**Work to complete:** Transcribe only the lines from the line with "# ---- helpers" through the line with "made[o].parent = made.get(o.parent, o.parent)", exactly, counting both of those lines as part of the stretch.

**Material provided:**

:::

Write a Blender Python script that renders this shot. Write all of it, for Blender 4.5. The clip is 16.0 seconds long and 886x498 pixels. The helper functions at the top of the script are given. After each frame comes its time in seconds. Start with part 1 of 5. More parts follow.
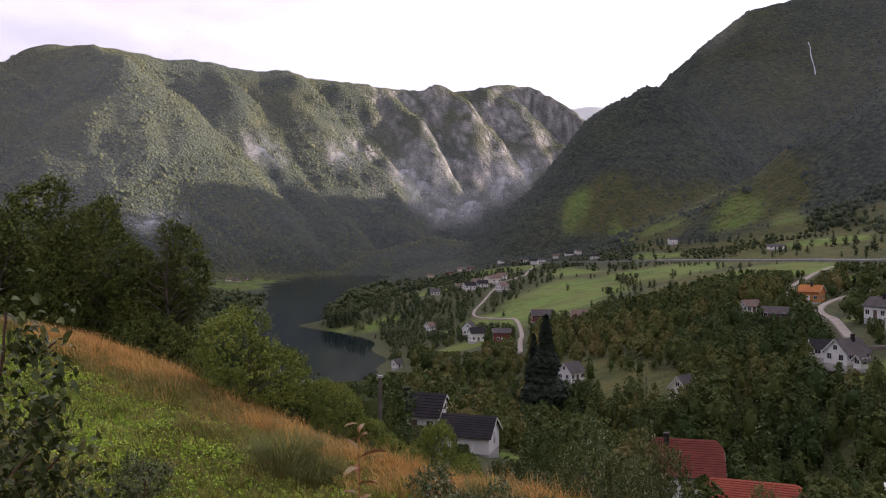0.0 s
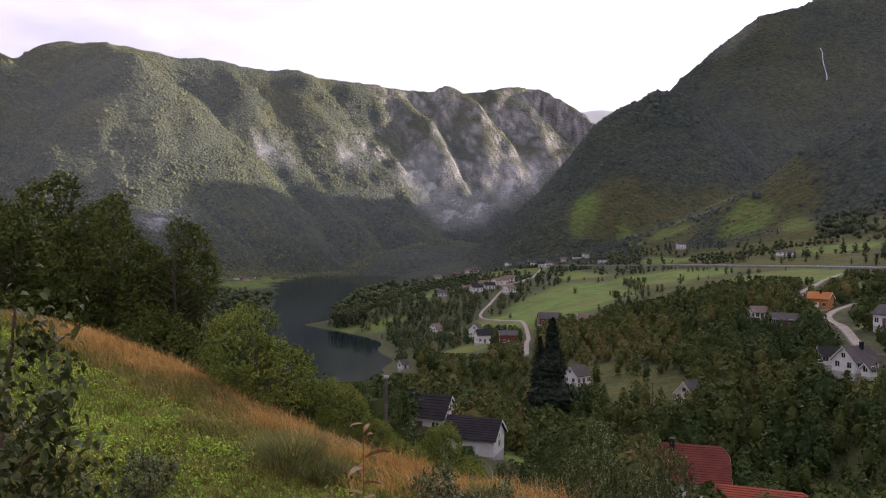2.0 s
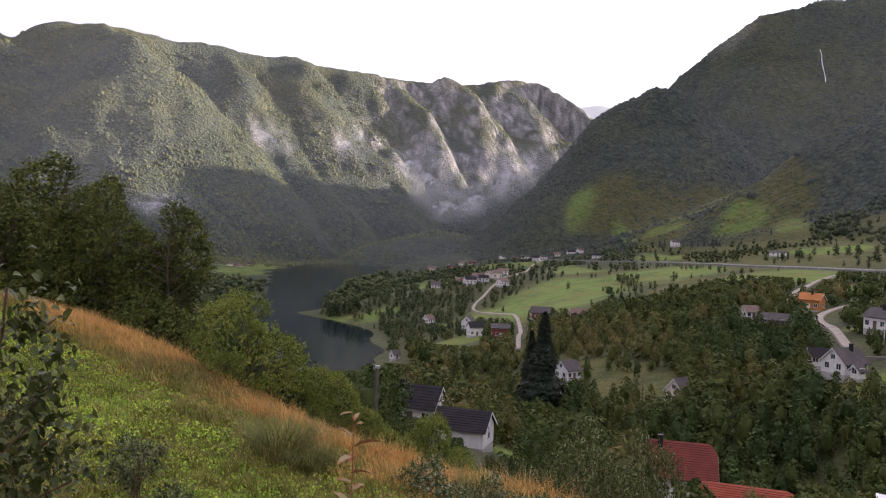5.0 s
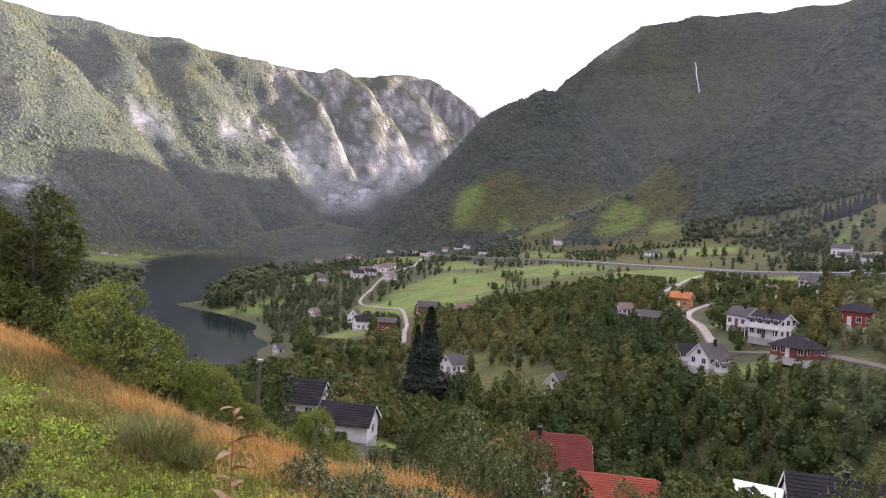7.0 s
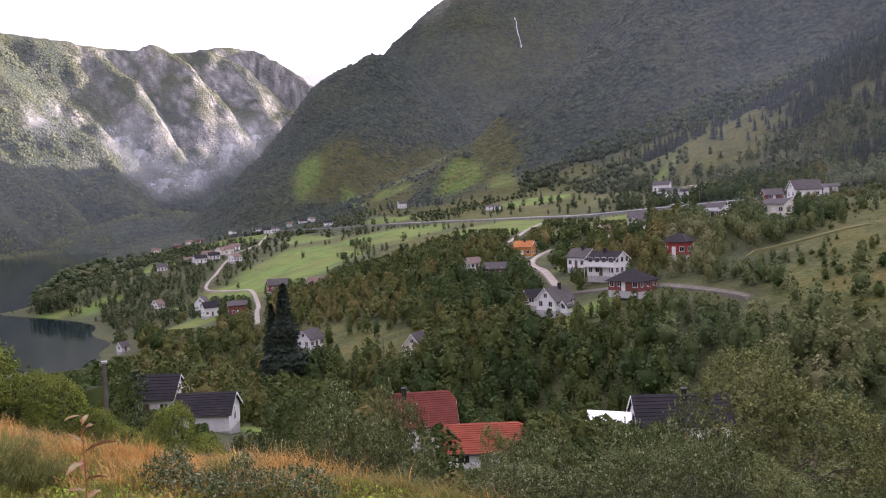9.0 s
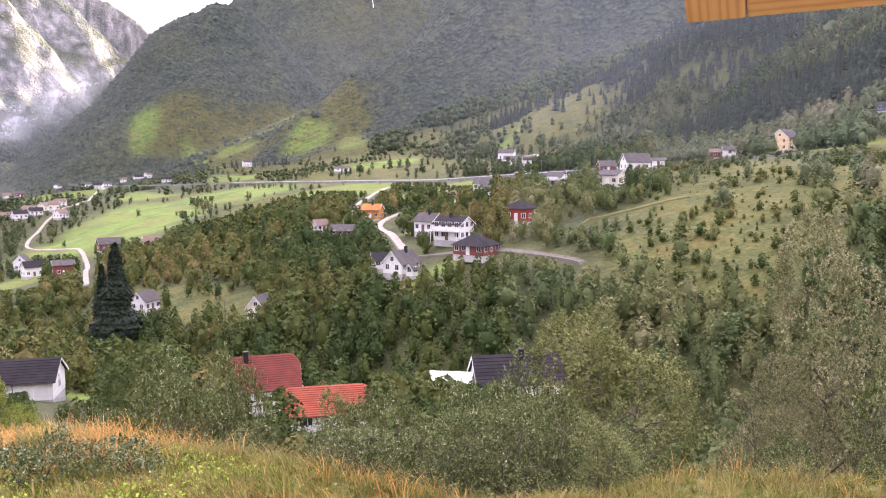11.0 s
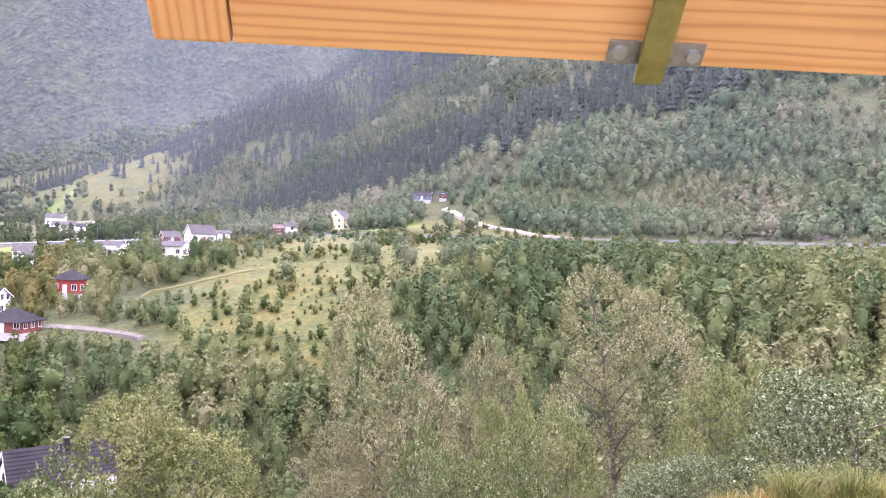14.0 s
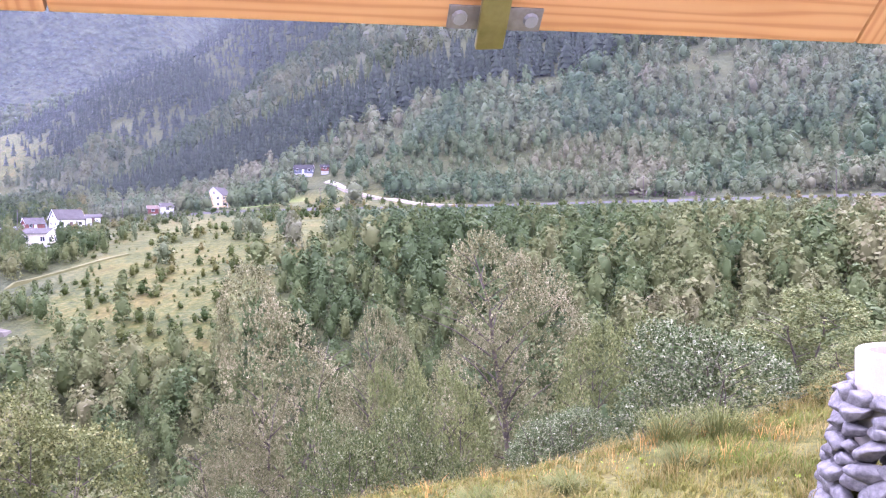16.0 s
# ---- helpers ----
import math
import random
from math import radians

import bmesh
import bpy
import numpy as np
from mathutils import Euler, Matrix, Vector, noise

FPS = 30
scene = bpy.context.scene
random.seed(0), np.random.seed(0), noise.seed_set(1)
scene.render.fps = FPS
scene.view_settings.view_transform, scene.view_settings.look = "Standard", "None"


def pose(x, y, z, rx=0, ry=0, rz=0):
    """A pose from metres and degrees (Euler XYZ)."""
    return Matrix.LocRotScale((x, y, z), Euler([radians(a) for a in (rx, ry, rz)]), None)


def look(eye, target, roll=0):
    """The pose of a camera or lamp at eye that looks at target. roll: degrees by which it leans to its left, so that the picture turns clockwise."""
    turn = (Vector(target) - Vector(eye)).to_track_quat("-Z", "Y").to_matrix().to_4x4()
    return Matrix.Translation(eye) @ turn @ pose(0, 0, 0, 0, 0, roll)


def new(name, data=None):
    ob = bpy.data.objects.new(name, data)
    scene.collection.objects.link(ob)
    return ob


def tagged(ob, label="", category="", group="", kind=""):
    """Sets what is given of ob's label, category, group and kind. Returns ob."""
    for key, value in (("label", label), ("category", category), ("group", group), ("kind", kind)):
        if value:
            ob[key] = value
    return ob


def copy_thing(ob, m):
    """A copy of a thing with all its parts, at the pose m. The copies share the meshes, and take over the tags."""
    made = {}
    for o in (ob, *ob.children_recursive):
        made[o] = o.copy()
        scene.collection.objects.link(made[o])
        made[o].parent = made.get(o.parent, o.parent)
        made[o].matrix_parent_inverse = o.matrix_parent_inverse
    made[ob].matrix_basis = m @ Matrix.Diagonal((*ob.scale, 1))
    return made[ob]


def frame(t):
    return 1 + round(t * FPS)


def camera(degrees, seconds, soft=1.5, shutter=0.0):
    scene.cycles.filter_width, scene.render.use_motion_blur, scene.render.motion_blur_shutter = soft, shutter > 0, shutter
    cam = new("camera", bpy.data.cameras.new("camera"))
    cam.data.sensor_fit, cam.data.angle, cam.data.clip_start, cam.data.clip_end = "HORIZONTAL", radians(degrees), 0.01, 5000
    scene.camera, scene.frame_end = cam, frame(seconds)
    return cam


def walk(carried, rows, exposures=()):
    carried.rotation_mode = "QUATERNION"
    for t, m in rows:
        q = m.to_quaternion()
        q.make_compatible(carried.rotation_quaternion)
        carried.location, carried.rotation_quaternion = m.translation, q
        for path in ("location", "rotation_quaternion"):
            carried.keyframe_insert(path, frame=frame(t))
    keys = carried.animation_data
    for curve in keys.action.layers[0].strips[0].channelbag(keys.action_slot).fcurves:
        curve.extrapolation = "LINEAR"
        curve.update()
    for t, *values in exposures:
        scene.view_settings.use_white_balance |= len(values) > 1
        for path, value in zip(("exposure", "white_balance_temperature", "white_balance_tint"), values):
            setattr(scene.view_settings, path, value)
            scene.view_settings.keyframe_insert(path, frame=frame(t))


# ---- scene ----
# The eye looks out of an attic roof window; z = 0 is the lake's level.
EYE = 60.0
cam = camera(59.66, 16.0, soft=1.15)
# seconds, then yaw, pitch and roll in degrees, then a small sway of the eye in metres
ROWS = [
    (0.0, 0.00, 0.00, 0.00, 0.00, 0.00), (0.5, 0.22, 0.01, 0.33, 0.00, 0.00), (1.0, 0.13, -0.07, -0.36, 0.00, 0.00),
    (1.5, 0.60, 0.03, -0.46, 0.00, 0.00), (2.0, 0.57, 0.10, -0.83, 0.00, 0.00), (2.5, 1.49, -0.40, 0.18, 0.00, 0.00),
    (3.0, 0.92, -0.04, -0.34, 0.00, 0.00), (3.5, 0.20, -0.18, -0.42, 0.00, 0.00), (3.7, 0.05, -0.80, -0.52, 0.00, 0.00),
    (5.8, -1.64, -0.30, -5.06, 0.00, 0.00), (6.0, -4.92, -1.63, -4.41, 0.00, 0.00), (6.5, -8.50, -1.37, -3.09, 0.00, 0.00),
    (7.0, -8.11, -0.52, -3.73, 0.00, 0.00), (7.5, -10.33, 0.77, -2.45, 0.00, 0.00), (8.0, -10.73, -0.86, -1.99, 0.00, 0.00),
    (8.5, -14.76, -1.59, -0.52, 0.00, 0.00), (8.7, -16.95, -2.16, 0.70, 0.00, 0.00), (10.8, -28.78, -4.02, 0.86, 0.00, 0.00),
    (11.0, -30.70, -5.78, 0.19, 0.14, 0.06), (11.5, -37.38, -6.46, 2.82, 0.44, 0.20), (12.0, -44.73, -4.99, 0.48, 0.44, 0.20),
    (12.5, -51.93, -4.27, 0.84, 0.44, 0.20), (13.0, -58.75, -3.92, 0.16, 0.44, 0.20), (13.5, -61.04, 0.02, -1.16, 0.44, 0.20),
    (14.0, -62.03, 0.11, -1.96, 0.44, 0.20), (14.5, -62.62, -2.83, 0.00, 0.44, 0.20), (15.0, -62.88, -5.62, 0.34, 0.44, 0.20),
    (15.5, -63.76, -5.21, 0.20, 0.44, 0.20), (16.0, -70.50, -2.00, 0.89, 0.46, 0.17),
]
EXPOSURES = [(0.0, 1.68, 6040, 32.5), (3.7, 1.8, 6040, 32.5), (6.0, 2.37, 5990, 33.5), (7.0, 2.64, 5940, 34.5), (8.0, 2.4, 5890, 35.5), (8.7, 2.48, 5890, 35.5), (11.0, 3.62, 6050, 37.5), (12.0, 4.17, 5960, 38.5), (13.0, 4.45, 5800, 40.5), (13.6, 4.4, 5750, 41.5), (14.2, 4.4, 5700, 42.5), (15.0, 4.37, 5900, 39.5), (15.5, 4.40, 5380, 45.5), (16.0, 4.48, 5270, 50.5)]
walk(cam, [(t, pose(ex, ey, EYE, 90 + pitch, roll, yaw)) for t, yaw, pitch, roll, ex, ey in ROWS], EXPOSURES)

# ---- world and sun ----
SUN_AZ, SUN_EL = 69.0, 14.0   # degrees right of the first view, degrees up
world = bpy.data.worlds.new("sky")
scene.world = world
world.use_nodes = True
wn, wl = world.node_tree.nodes, world.node_tree.links
wn.clear()
w_out = wn.new("ShaderNodeOutputWorld")
w_bg = wn.new("ShaderNodeBackground")
w_sky = wn.new("ShaderNodeTexSky")
w_sky.sky_type, w_sky.sun_disc = "NISHITA", False
w_sky.sun_elevation, w_sky.sun_rotation = radians(SUN_EL), radians(SUN_AZ)
w_scale = wn.new("ShaderNodeVectorMath")
w_scale.operation = "SCALE"
w_scale.inputs["Scale"].default_value = 0.1
w_co = wn.new("ShaderNodeTexCoord")
w_map = wn.new("ShaderNodeMapping")
w_map.inputs["Scale"].default_value = (1.0, 1.0, 3.2)
w_noise = wn.new("ShaderNodeTexNoise")
w_noise.inputs["Scale"].default_value = 2.3
w_noise.inputs["Detail"].default_value = 5.0
w_ramp = wn.new("ShaderNodeValToRGB")
w_ramp.color_ramp.elements[0].position, w_ramp.color_ramp.elements[0].color = 0.40, (0.60, 0.58, 0.575, 1)
w_ramp.color_ramp.elements[1].position, w_ramp.color_ramp.elements[1].color = 0.60, (1.05, 1.02, 1.02, 1)
w_mix = wn.new("ShaderNodeMix")
w_mix.data_type = "RGBA"
w_mix.inputs["Factor"].default_value = 0.82
wl.new(w_co.outputs["Generated"], w_map.inputs["Vector"])
wl.new(w_map.outputs["Vector"], w_noise.inputs["Vector"])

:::

**Task output:**
# ---- helpers ----
import math
import random
from math import radians

import bmesh
import bpy
import numpy as np
from mathutils import Euler, Matrix, Vector, noise

FPS = 30
scene = bpy.context.scene
random.seed(0), np.random.seed(0), noise.seed_set(1)
scene.render.fps = FPS
scene.view_settings.view_transform, scene.view_settings.look = "Standard", "None"


def pose(x, y, z, rx=0, ry=0, rz=0):
    """A pose from metres and degrees (Euler XYZ)."""
    return Matrix.LocRotScale((x, y, z), Euler([radians(a) for a in (rx, ry, rz)]), None)


def look(eye, target, roll=0):
    """The pose of a camera or lamp at eye that looks at target. roll: degrees by which it leans to its left, so that the picture turns clockwise."""
    turn = (Vector(target) - Vector(eye)).to_track_quat("-Z", "Y").to_matrix().to_4x4()
    return Matrix.Translation(eye) @ turn @ pose(0, 0, 0, 0, 0, roll)


def new(name, data=None):
    ob = bpy.data.objects.new(name, data)
    scene.collection.objects.link(ob)
    return ob


def tagged(ob, label="", category="", group="", kind=""):
    """Sets what is given of ob's label, category, group and kind. Returns ob."""
    for key, value in (("label", label), ("category", category), ("group", group), ("kind", kind)):
        if value:
            ob[key] = value
    return ob


def copy_thing(ob, m):
    """A copy of a thing with all its parts, at the pose m. The copies share the meshes, and take over the tags."""
    made = {}
    for o in (ob, *ob.children_recursive):
        made[o] = o.copy()
        scene.collection.objects.link(made[o])
        made[o].parent = made.get(o.parent, o.parent)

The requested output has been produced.